* [Stated task]:
In the listing below, identify each line with the word "noise" and return those lines.
----
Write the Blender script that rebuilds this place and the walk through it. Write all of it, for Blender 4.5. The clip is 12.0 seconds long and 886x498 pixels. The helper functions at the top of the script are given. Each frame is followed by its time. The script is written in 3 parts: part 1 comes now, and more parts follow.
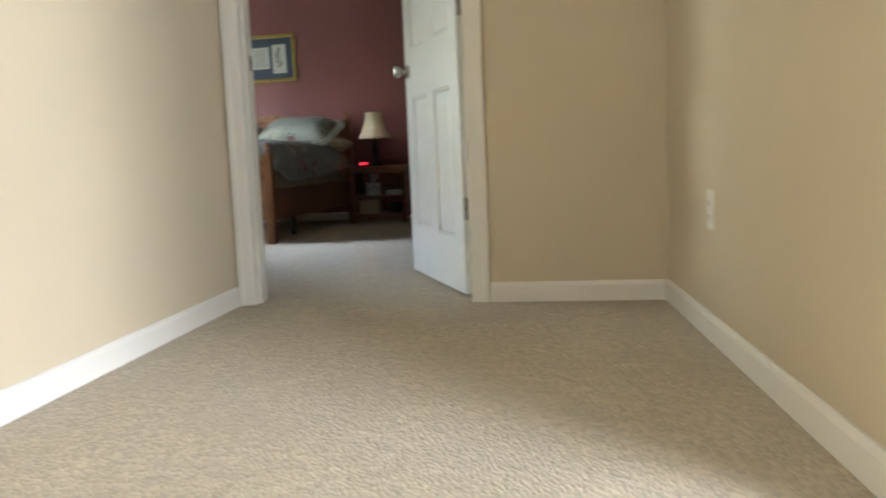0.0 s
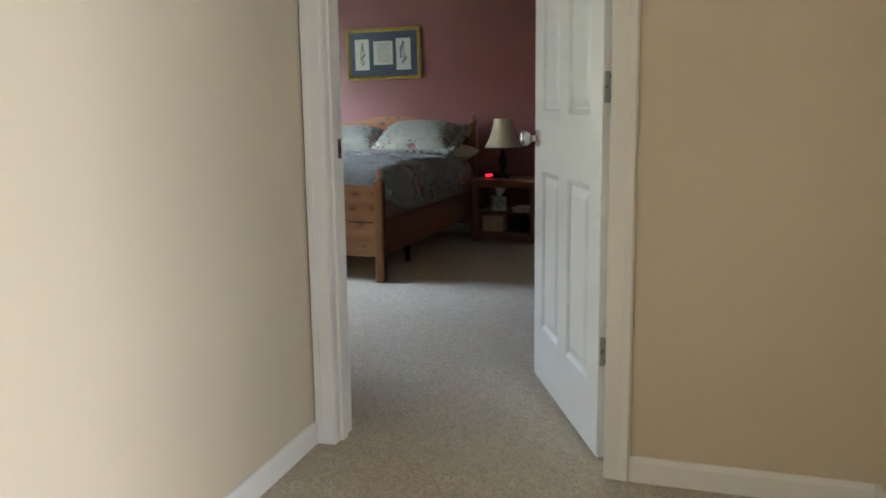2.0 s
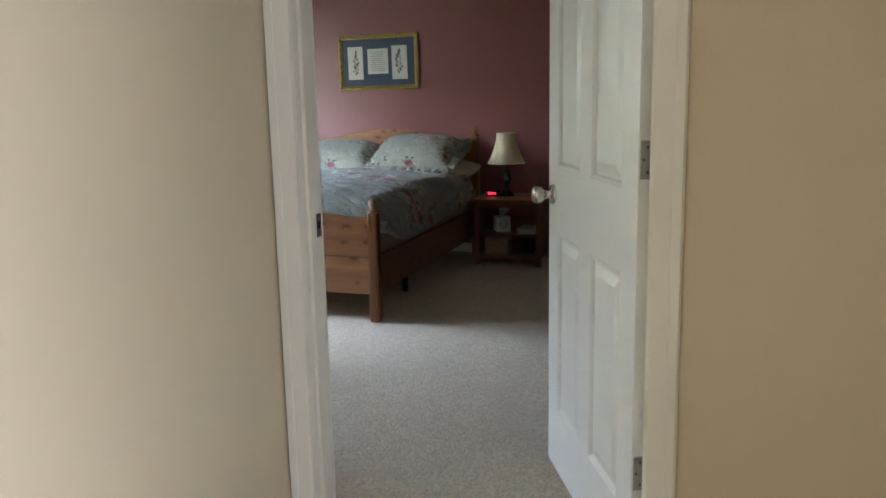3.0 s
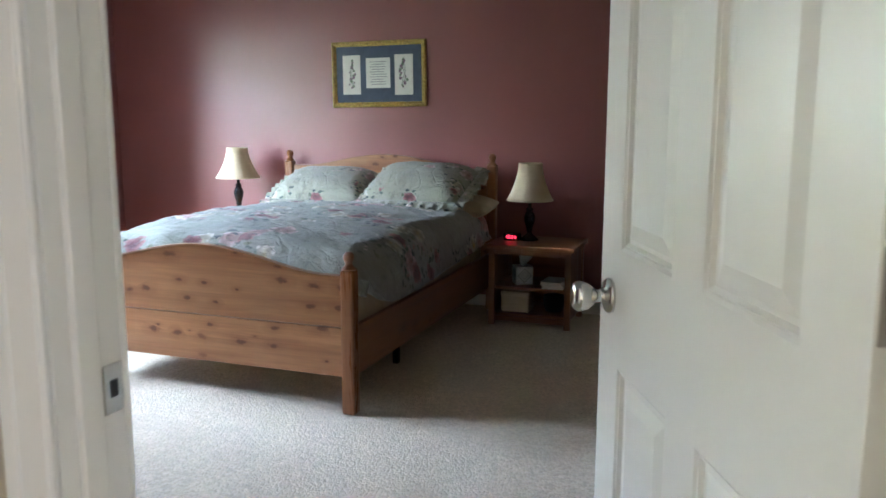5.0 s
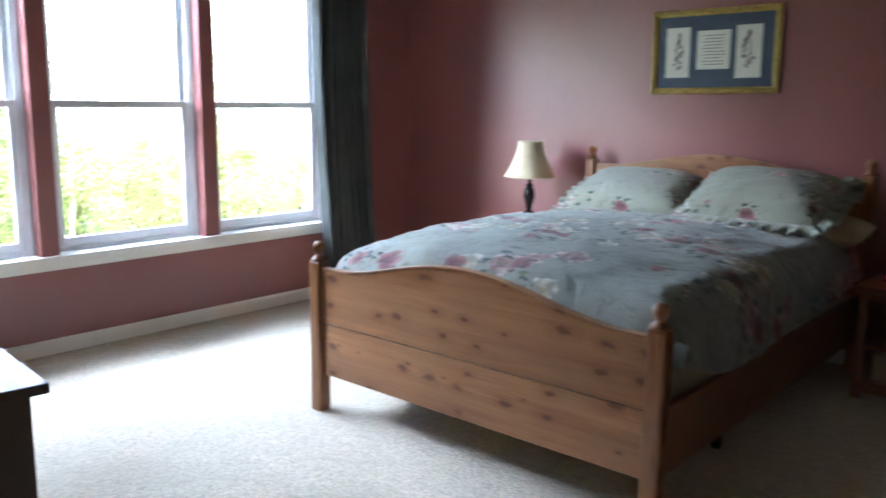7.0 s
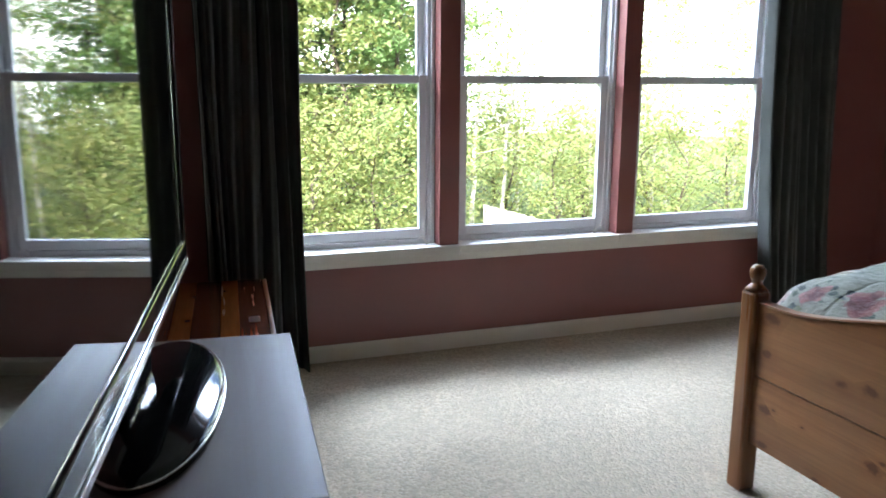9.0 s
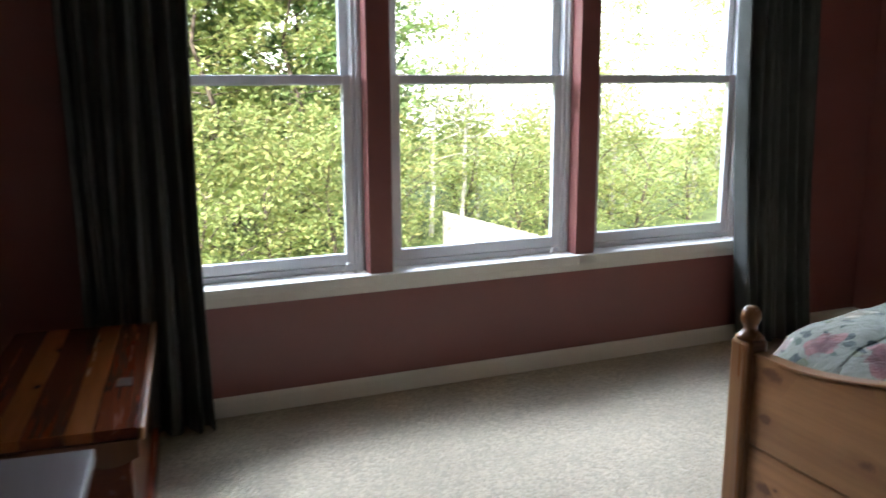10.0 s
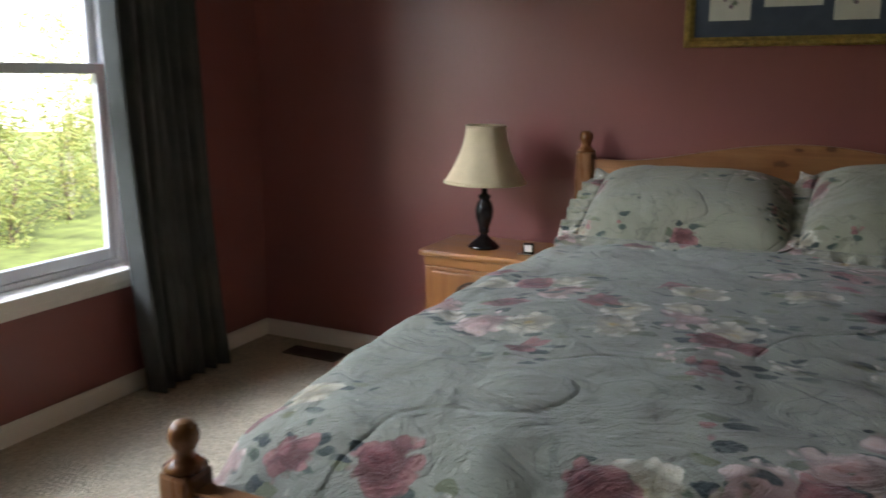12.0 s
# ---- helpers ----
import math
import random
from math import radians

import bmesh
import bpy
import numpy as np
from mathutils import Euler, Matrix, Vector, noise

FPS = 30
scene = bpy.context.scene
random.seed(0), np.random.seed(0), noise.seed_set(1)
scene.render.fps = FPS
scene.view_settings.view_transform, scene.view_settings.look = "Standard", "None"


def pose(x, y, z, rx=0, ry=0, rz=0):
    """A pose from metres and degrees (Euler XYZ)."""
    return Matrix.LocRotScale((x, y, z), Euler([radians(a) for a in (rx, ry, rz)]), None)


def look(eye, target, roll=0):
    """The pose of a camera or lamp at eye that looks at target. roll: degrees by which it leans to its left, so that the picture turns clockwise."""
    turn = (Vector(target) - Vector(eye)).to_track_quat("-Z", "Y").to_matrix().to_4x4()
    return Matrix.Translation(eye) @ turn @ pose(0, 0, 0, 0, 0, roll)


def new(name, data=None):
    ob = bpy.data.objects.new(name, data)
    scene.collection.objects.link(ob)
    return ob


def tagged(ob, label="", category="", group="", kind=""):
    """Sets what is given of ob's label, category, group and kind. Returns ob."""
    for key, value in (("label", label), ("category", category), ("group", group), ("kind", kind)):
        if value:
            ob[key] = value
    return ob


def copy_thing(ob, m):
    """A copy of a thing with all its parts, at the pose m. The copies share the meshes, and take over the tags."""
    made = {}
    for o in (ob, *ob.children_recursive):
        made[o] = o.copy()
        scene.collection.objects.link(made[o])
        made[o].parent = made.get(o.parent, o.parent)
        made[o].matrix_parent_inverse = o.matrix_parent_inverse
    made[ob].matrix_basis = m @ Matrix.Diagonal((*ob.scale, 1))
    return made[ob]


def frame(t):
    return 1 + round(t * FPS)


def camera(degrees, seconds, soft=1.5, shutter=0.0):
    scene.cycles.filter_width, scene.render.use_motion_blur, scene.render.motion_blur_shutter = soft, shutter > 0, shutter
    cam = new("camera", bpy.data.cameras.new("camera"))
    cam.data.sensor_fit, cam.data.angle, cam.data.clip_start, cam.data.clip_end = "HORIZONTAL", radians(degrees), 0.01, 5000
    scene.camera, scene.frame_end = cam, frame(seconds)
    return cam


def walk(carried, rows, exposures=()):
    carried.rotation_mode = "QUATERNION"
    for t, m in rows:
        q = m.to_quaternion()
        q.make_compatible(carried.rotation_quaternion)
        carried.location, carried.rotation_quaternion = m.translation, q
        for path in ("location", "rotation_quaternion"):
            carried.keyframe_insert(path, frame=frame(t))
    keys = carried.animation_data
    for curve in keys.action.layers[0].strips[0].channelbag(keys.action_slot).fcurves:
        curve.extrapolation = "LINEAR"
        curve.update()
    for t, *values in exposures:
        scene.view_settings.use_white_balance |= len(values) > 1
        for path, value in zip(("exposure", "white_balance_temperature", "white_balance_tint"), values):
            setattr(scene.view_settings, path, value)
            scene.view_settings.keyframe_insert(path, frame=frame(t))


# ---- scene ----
cam = camera(56.2, 12.0, soft=1.6, shutter=0.4)
PATH = [
    (0, (0.419, -3.196, 0.568), (0.095, -1.235, 0.35), -2.4),
    (0.5, (0.405, -3.031, 0.726), (-0.118, -1.118, 0.46), -1.4),
    (1, (0.324, -2.79, 0.857), (-0.18, -0.876, 0.57), -1.8),
    (1.5, (0.302, -2.618, 0.991), (-0.16, -0.689, 0.736), -2.1),
    (2, (0.296, -2.399, 1.112), (-0.329, -0.529, 0.777), -0.8),
    (2.5, (0.227, -2.172, 1.217), (-0.435, -0.314, 0.888), -0.8),
    (3, (0.145, -1.931, 1.333), (-0.479, -0.067, 0.964), -1.2),
    (3.2, (0.126, -1.83, 1.346), (-0.53, 0.029, 1.007), -1.3),
    (4.8, (-0.122, -0.827, 1.305), (-0.803, 1.023, 0.968), 0.4),
    (5, (-0.153, -0.711, 1.328), (-0.831, 1.143, 1.006), 0.1),
    (5.5, (-0.257, -0.414, 1.315), (-0.968, 1.424, 0.974), -0.1),
    (6, (-0.374, -0.154, 1.314), (-1.229, 1.624, 0.983), 0.8),
    (6.5, (-0.542, 0.081, 1.302), (-1.618, 1.731, 0.959), 1.2),
    (7, (-0.683, 0.257, 1.311), (-1.975, 1.744, 0.962), 0.7),
    (7.5, (-0.829, 0.418, 1.296), (-2.383, 1.616, 0.908), 0.8),
    (7.7, (-0.9, 0.471, 1.252), (-2.521, 1.584, 0.884), 1.0),
    (9.3, (-1.458, 0.808, 1.297), (-3.303, 1.459, 0.881), 0.2),
    (9.5, (-1.566, 0.872, 1.273), (-3.405, 1.541, 0.861), -0.3),
    (10, (-1.805, 1.046, 1.272), (-3.613, 1.805, 0.875), -0.2),
    (10.5, (-1.965, 1.207, 1.276), (-3.645, 2.217, 0.88), 1.1),
    (11, (-2.13, 1.328, 1.274), (-3.578, 2.639, 0.846), 1.1),
    (11.5, (-2.313, 1.444, 1.284), (-3.44, 3.045, 0.875), 0.2),
    (12, (-2.402, 1.57, 1.276), (-3.262, 3.326, 0.859), 0.5),
]
walk(cam, [(t, look(eye, target, roll)) for t, eye, target, roll in PATH],
     exposures=[(0.0, 3.05, 5700, 8), (0.6, 2.85, 5550, 11), (3.2, 2.9, 5600, 11), (4.8, 3.25, 5400, 12), (6.5, 3.4, 5500, 12), (7.0, 2.85, 5350, 12), (7.5, 2.6, 5450, 14), (9.3, 1.75, 5800, 11), (12.0, 1.45, 6500, 14)])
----
* [The output]:
from mathutils import Euler, Matrix, Vector, noise
random.seed(0), np.random.seed(0), noise.seed_set(1)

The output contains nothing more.